Мать семейства обратилась к моей маме с просьбой дать им временное убежище. У нас была маленькая времянка, которую строил отец до того, как он умер. В одной из комнатушек этой времянки жила семья Панасюков. Дора устроилась медсестрой, а баба Хава сидела дома. Через тонкую перегородку от Панасюков жила Мария Горохова, известная воин подполья в Минске. Из под кровати Гороховой мы сделали лаз на вторую половину времянки, на случай, если кто-то вдруг придет.
Дору с Михаилом, ее мужем, вызывали на допросы в СД – бывшие соседи сдавали. Там у нее спрашивали, почему она поменяла имя Дора на Дашу. На что она отвечала, что ее называли и Дорой, и Дашей, и Доридой. Следствие вел латыш, который решил проверить их жилье. В этот день они не закрыли времянку. Когда он вошел, он увидел бабу Хаву, которая спала на кровати Гороховой.
Он спросил у Михаила, что это за женщина. Он ответил, что это мать. На что следователь заметил, что в анкете было указано, что матери у них нет. Дора ответила, что у русских есть такая традиция, называть всех пожилых женщин матерью. Потом, когда они вернулись с допроса, Дора встала на колени перед моей матерью и просила ее сказать, что на кровати спала она. Моя мама не думала долго, согласилась и смело пошла в СД. Она рассказывала, что она пришла к следователю и в глаза ему сказала, что это была она. Она была очень смелой женщиной.
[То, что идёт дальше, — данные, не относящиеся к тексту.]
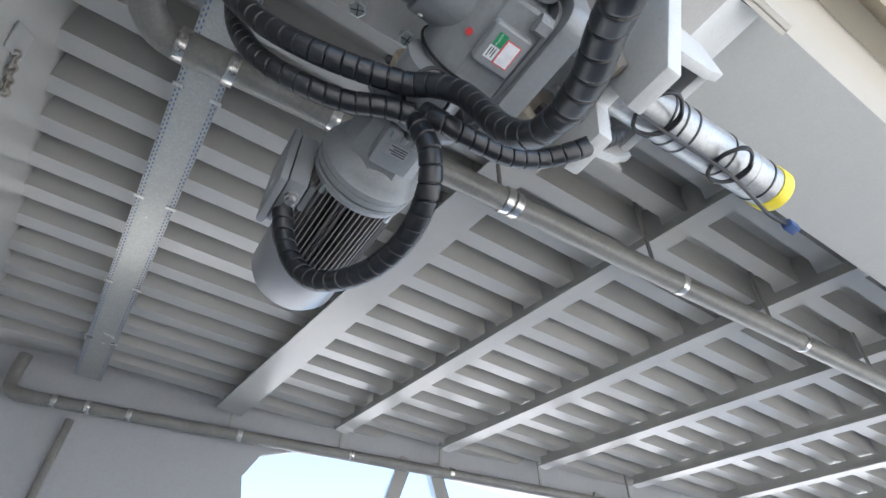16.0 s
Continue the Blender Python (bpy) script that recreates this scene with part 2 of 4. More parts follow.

Это был 1943 год… Я не знаю, может быть, этот латышский следователь и понял, что на самом деле на кровати спала не моя мать… Может быть, он просто не хотел губить… Они были замечательными людьми. Убивать их за то, что они евреи – полный идиотизм.
Никто из наших соседей не знал, что у нас живет еврейская семья. И Михаил, и Дора работали во время оккупации, выживали, как могли…
Мы получили звание праведников народов мира уже очень давно. Я даже не помню уже, когда это было… Мы ведь даже никому особо эту историю не рассказывали. Я уже жил в Киеве, когда узнал, что Яд Вашем ищет людей, которые спасали евреев. Пришлось ехать в Минск, искать свидетелей…
Насколько я знаю, дочь Доры, Жанна Зеликова, сейчас живет в Израиле. У меня был ее адрес, но я написал письмо и не получил ответа. Может быть, они переехали… Очень жаль, что я не получил ответ.